En outre, s'est posée la question de savoir s'il fallait déconnecter l'allocation des politiques d'insertion. Si la charge globale de l'allocation diminuait, les départements retrouveraient évidemment une marge de manoeuvre en la matière. Certains ont donc fait valoir qu'il fallait éviter une déconnexion et que l'État devait compenser davantage l'allocation pour permettre un renforcement de l'accompagnement. D'autres se sont exprimés en faveur d'une déconnexion de l'allocation des politiques d'insertion, car aucune garantie de financement pérenne n'existe, d'autant que la crise entraîne des effets sur le très long terme. Le débat est toujours en cours...
Cela étant, l'insuffisance des moyens de l'État consacrés au RSA reste le vrai problème, comme pour l'allocation personnalisée d'autonomie (APA) ou pour la prestation de compensation du handicap (PCH). La politique globale de protection de l'enfance est également concernée.
L'ADF reste, bien entendu, extrêmement respectueuse du positionnement des départements au regard de l'évolution du RSA, en veillant à éviter toute ingérence.
Les modalités de financement des politiques sociales sur le long terme demeurent problématiques. Face au risque croissant de fracture sociale, nous ne pouvons nous satisfaire de la situation actuelle. Nous avions déjà tiré la sonnette d'alarme sur ces sujets. Nous restons particulièrement mobilisés sur le dispositif « territoires zéro chômeur de longue durée » et sur l'accompagnement des structures de l'insertion par l'activité économique (IAE).
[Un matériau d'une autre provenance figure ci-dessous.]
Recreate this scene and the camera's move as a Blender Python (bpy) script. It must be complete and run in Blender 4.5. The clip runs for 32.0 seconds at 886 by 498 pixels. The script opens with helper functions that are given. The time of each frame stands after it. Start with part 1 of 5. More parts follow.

Mais nous sommes inquiets s'agissant de publics quelquefois complètement nouveaux, qui ne sont pas habitués à ce type d'accompagnement et se trouvent souvent en difficulté pour s'adresser à une association ou à un autre partenaire.
Certains de nos élus considèrent que se trouvent dans ce constat les ferments d'une crise sociale beaucoup plus profonde et désastreuse que celle que nous connaissons - je le dis sans catastrophisme. Cela constitue pour nous un sujet de préoccupation permanent.